Tenho a sorte de ter um trabalho que me permite levá-lo e buscá-lo na escola todos os dias. Um trampo em que ninguém desconfia de mim quando digo que fiquei o dia inteiro na UBS esperando para passar meu filho no pediatra.
Eles também me apoiam em participar do processo educativo do Pedro, só assim consigo ser vice-presidente do conselho escolar, membro da APM e do Grupo de Mediação de Conflitos.
Mas sei que sou exceção. A maioria das mães da quebrada fazem o corre diário sozinhas e matam um leão por dia para sustentar os filhos. Muitas delas saem da periferia para criar os filhos de outras mulheres que por opção ou necessidade precisam do apoio delas para desempenhar a maternidade.

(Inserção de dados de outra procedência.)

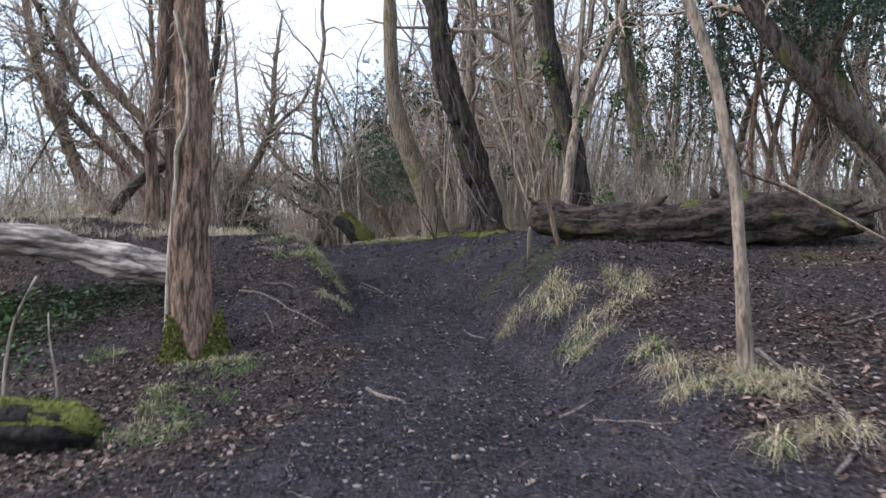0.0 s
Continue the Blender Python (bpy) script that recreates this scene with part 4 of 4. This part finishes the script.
def litter(name, label, x, y, size, mat, rng, lift=0.008):
    P = np.stack([x, y, height(x, y) + lift + 0.012 * rng.random(len(x))], 1)
    ob = new(name, mesh_of(name, *(dead_leaves(rng, P, size) if name == "leaf_litter" else leaves_at(rng, P, size, 0.8))))
    ob.data.materials.append(mat)
    tagged(ob, label, "leaves", kind="stuff")


x, y = sown(rng, 150000, (-8, 7), (-2.5, 14), lambda x, y: fade(x, y) * (0.028 + 0.75 * cover(x, y)[0] * np.where(y < 7, 1.0, 0.7)))
litter("leaf_litter", "brown dead leaves scattered over the mud", x, y, 0.043, DEAD_LEAF, rng)
x, y = sown(rng, 26000, (-8, 3), (13, 24), lambda x, y: 0.035 + 0.5 * cover(x, y)[0])
litter("leaf_litter", "brown dead leaves along the path", x, y, 0.05, DEAD_LEAF, rng)
x, y = sown(rng, 190000, (-7, 6), (1.5, 18), lambda x, y: fade(x, y) * (0.95 - 0.7 * cover(x, y)[2]) * np.where(np.abs(x - path_x(y)) < 3, 1, 0.35) * np.where(y > 11, 0.5, 1))
litter("trodden_fragments", "small dark bits of leaf and bark in the mud", x, y, 0.033, MUD_BITS, rng, 0.004)
x, y = sown(rng, 26000, (-6, 3), (1, 18), lambda x, y: np.where(y > 11, 0.04, 0.4) * (np.abs(x - path_x(y)) < 2.4))
litter("wood_chips", "small pale chips of wood and stone trodden into mud", x, y, 0.022, STONE, rng, 0.004)


def fallen_twigs():
    rng = np.random.default_rng(61)
    out = []
    for _ in range(2600):
        y = 2 + 18 * rng.random()
        x = float(path_x(y)) + rng.normal(0, 1.7)
        a, ln, r = rng.random() * 6.28, 0.04 + 0.22 * rng.random() ** 2, 0.0015 + 0.0035 * rng.random()
        pts = []
        for i in range(4):
            a += rng.normal(0, 0.25)
            pts.append((x, y, ground_z(x, y) + r + 0.004, r))
            x, y = x + math.cos(a) * ln / 3, y + math.sin(a) * ln / 3
        out.append((pts, 3))
    ob = new("fallen_twigs", mesh_of("fallen_twigs", *tubes(out)))
    ob.data.materials.append(BARK_STICK)
    tagged(ob, "fine broken twigs strewn over the mud", "twigs", kind="stuff")


fallen_twigs()


def stones():
    rng = np.random.default_rng(31)
    shapes = []
    for k in range(4):
        bm = bmesh.new()
        bmesh.ops.create_icosphere(bm, subdivisions=1, radius=1)
        for v in bm.verts:
            v.co *= 0.75 + 0.5 * rng.random()
            v.co.z *= 0.5
        me = bpy.data.meshes.new("stone")
        bm.to_mesh(me)
        bm.free()
        me.materials.append(STONE)
        shapes.append(me)
    for k in range(60):
        y = 3 + 15 * rng.random()
        x = float(path_x(y)) + rng.normal(0, 0.8)
        ob = new("stone", shapes[k % 4])
        s = 0.012 + 0.03 * rng.random() ** 2
        ob.matrix_basis = pose(x, y, ground_z(x, y) + s * 0.15, 0, 0, rng.random() * 360) @ Matrix.Diagonal((s, s * 0.8, s, 1))
        tagged(ob, "small pale stone trodden into the mud", "stone", "stones on the path")


stones()


x, y = sown(rng, 22000, (-6.5, -2.7), (5.6, 8.2), lambda x, y: np.clip(0.25 + 0.9 * waves(x * 1.4 + 1, y * 1.2), 0, 1) * step(-2.7, -3.1, x) * step(-6.5, -4.8, x) * step(5.6, 6.4, y) * step(8.2, 7.4, y))
litter("ground_ivy", "low dark green ivy leaves creeping over the bank", x, y, 0.06, IVY, rng, 0.02)


def dead_stem(label, way, r, mat):
    o = np.array([*way[0], 0])
    c = curve_through([np.array([*p, r * (1 - 0.5 * i / len(way))]) - o for i, p in enumerate(way)], 7 * len(way))
    ob = new("dead_branch", smooth_shaded(mesh_of("dead_branch", *tubes([(c, 8)], 0.1, len(way)))))
    ob.location = o[:3]
    ob.data.materials.append(mat)
    tagged(ob, label, "branch")


dead_stem("thin pale dead stem standing in leaf litter", [(-3.37, 4.9, 0.25), (-3.35, 4.9, 0.6), (-3.28, 4.9, 0.99), (-3.11, 4.9, 1.34)], 0.014, BARK_PALE)
dead_stem("thin pale dead stem standing in leaf litter", [(-3.0, 5.0, 0.25), (-3.02, 5.0, 0.54), (-3.07, 5.0, 0.85), (-3.08, 5.0, 1.05)], 0.01, BARK_PALE)
dead_stem("pale dead branch leaning against the fallen log", [(3.33, 7.6, 2.8), (3.38, 7.5, 2.58), (4.04, 7.4, 2.22), (4.93, 7.2, 1.66)], 0.026, BARK_BROWN)
dead_stem("thin dead branch leaning against the fallen log", [(4.02, 7.6, 2.34), (4.54, 7.5, 2.01), (5.11, 7.4, 1.66)], 0.016, BARK_STEM)
rb = np.random.default_rng(17)
for k in range(16):
    q = 17.5 + 7.5 * rb.random()
    px = side(q) + 4.2 + 3.5 * rb.random()
    a, ln = rb.random() * 3.1, 1.0 + 1.6 * rb.random()
    way = []
    for i in range(4):
        gx, gy = px + math.cos(a) * ln * i / 3, q + math.sin(a) * ln * i / 3
        way.append((gx, gy, ground_z(gx, gy) + 0.05 + 0.3 * i / 3 * rb.random()))
    dead_stem("fallen bare branch tangled in brown brambles", way, 0.014 + 0.016 * rb.random(), BARK_STEM if k % 2 else BARK_GREY)


# ---- sticks and roots ----
def stick(r, way, name="stick", label="weathered grey stick lying on the mud", mat=None, seed=1):
    pts = [(x, y, ground_z(x, y) + r * 0.5, r) for x, y in way]
    if len(pts) < 3:
        (x0, y0, z0, _), (x1, y1, z1, _) = pts[0], pts[-1]
        x, y = (x0 + x1) / 2 + 0.02, (y0 + y1) / 2
        pts.insert(1, (x, y, ground_z(x, y) + r * 0.6, r))
    pts[-1] = (*pts[-1][:3], r * 0.6)
    o = np.array([*pts[0][:3], 0])
    c = curve_through([np.array(p) - o for p in pts], 5 * len(pts))
    c[:, 2] = [ground_z(o[0] + p[0], o[1] + p[1]) - o[2] + r * 0.45 for p in c]
    ob = new(name, smooth_shaded(mesh_of(name, *tubes([(c, 7)], 0.16, seed))))
    ob.location = o[:3]
    ob.data.materials.append(mat or BARK_STICK)
    tagged(ob, label, name, "sticks on the path" if name == "stick" else "tree roots")


for k, (r, way) in enumerate([
    (0.025, [ (-0.63, 5.30), (-0.46, 5.03), (-0.30, 4.91) ]),
    (0.012, [ (1.03, 4.40), (1.25, 4.10), (1.40, 3.87) ]),
    (0.022, [ (0.82, 4.51), (1.09, 4.63) ]),
    (0.021, [ (-2.14, 7.65), (-1.94, 7.66), (-1.73, 7.55) ]),
    (0.017, [ (-1.97, 7.11), (-1.87, 6.98), (-1.77, 6.72) ]),
    (0.021, [ (0.86, 7.21), (0.98, 7.22) ]),
    (0.017, [ (0.24, 7.32), (0.32, 7.06), (0.45, 6.86) ]),
    (0.015, [ (-2.18, 6.90), (-2.20, 6.85) ]),
    (0.015, [ (-2.56, 8.83), (-2.15, 8.45), (-1.94, 8.16) ]),
    (0.019, [ (-1.89, 10.87), (-1.70, 11.03) ]),
]):
    stick(r * 0.7, way, seed=k + 0)
for k, (r, way) in enumerate([
    (0.018, [ (-2.63, 13.70), (-2.50, 13.85), (-2.42, 14.00) ]),
    (0.015, [ (-1.34, 11.31), (-1.29, 11.52), (-1.20, 11.63) ]),
    (0.017, [ (-0.71, 11.87), (-0.60, 12.14) ]),
    (0.024, [ (-0.56, 11.25), (-0.53, 11.54), (-0.48, 11.71) ]),
    (0.015, [ (-1.66, 12.20), (-1.61, 12.36) ]),
    (0.014, [ (-1.98, 11.03), (-1.81, 11.04), (-1.72, 11.07) ]),
    (0.012, [ (-1.98, 12.36), (-1.89, 12.20), (-1.82, 12.08) ]),
    (0.021, [ (-1.64, 12.17), (-1.66, 12.30), (-1.64, 12.42) ]),
    (0.012, [ (-2.28, 12.06), (-2.31, 12.14), (-2.30, 12.23) ]),
    (0.012, [ (-3.57, 11.53), (-3.59, 11.75) ]),
]):
    stick(r * 0.7, way, seed=k + 10)
for k, (r, way) in enumerate([
    (0.016, [ (-2.19, 13.78), (-1.92, 14.01) ]),
    (0.020, [ (-4.29, 17.65), (-4.15, 17.77) ]),
    (0.016, [ (-3.93, 17.11), (-3.69, 17.30) ]),
    (0.015, [ (-3.84, 16.86), (-3.66, 17.03) ]),
    (0.016, [ (-5.45, 18.64), (-4.86, 18.68), (-4.42, 18.89) ]),
    (0.016, [ (-4.54, 16.66), (-4.60, 16.86), (-4.58, 16.98) ]),
    (0.018, [ (-2.73, 18.06), (-2.49, 18.04) ]),
    (0.020, [ (-4.90, 16.62), (-4.75, 16.68) ]),
    (0.024, [ (-4.93, 17.59), (-4.54, 17.63) ]),
    (0.017, [ (-4.99, 17.80), (-4.75, 17.81), (-4.57, 17.89) ]),
]):
    stick(r * 0.7, way, seed=k + 20)
for k, (r, way) in enumerate([
    (0.016, [ (-4.32, 17.74), (-4.17, 17.83) ]),
    (0.018, [ (-2.82, 18.38), (-2.46, 18.51) ]),
]):
    stick(r * 0.7, way, seed=k + 30)
for k, (r, way) in enumerate([
    (0.038, [ (-1.24, 9.74), (-1.02, 9.46), (-0.81, 9.01) ]),
    (0.039, [ (2.27, 4.64), (2.29, 4.23), (2.27, 3.75), (2.12, 3.26), (1.82, 2.97) ]),
    (0.034, [ (3.17, 5.24), (3.51, 5.40), (3.86, 5.59) ]),
    (0.030, [ (4.00, 7.02), (4.66, 7.00) ]),
    (0.030, [ (-2.39, 7.50), (-2.12, 7.45), (-1.73, 7.19), (-1.37, 7.00), (-1.16, 6.86) ]),
    (0.028, [ (-1.23, 9.57), (-1.02, 9.29), (-0.83, 9.07) ]),
    (0.028, [ (-2.86, 11.94), (-2.61, 11.80), (-2.37, 11.87) ]),
    (0.026, [ (-2.84, 11.93), (-2.69, 11.96), (-2.56, 11.88), (-2.49, 11.98), (-2.33, 11.96) ]),
    (0.027, [ (-2.43, 14.77), (-2.24, 14.84), (-2.00, 14.56) ]),
    (0.028, [ (0.88, 12.40), (0.43, 12.24), (0.09, 12.24), (-0.20, 12.06) ]),
]):
    stick(r * 0.45, way, "root", "bare grey root worn by feet", BARK_STICK, k + 0)
for k, (r, way) in enumerate([
    (0.026, [ (-2.55, 11.78), (-2.49, 11.93), (-2.33, 11.95) ]),
]):
    stick(r * 0.55, way, "root", "bare grey root worn by feet", BARK_STICK, k + 10)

É assim que chegamos ao Dia das Mães, que na periferia também pode ser diferente. O almoço por aqui foi a luz dos raios sol que entravam pela fresta da janela. A energia elétrica acabou por volta das 14h15 e a previsão de retorno é para as 19h.
Na casa da minha sogra, também no Capão, o almoço espera pela dona da casa que saiu para trabalhar 4h30 da madrugada e ainda não retornou.
Só um pequeno exemplo de como ser mãe na periferia é para as mais fortes.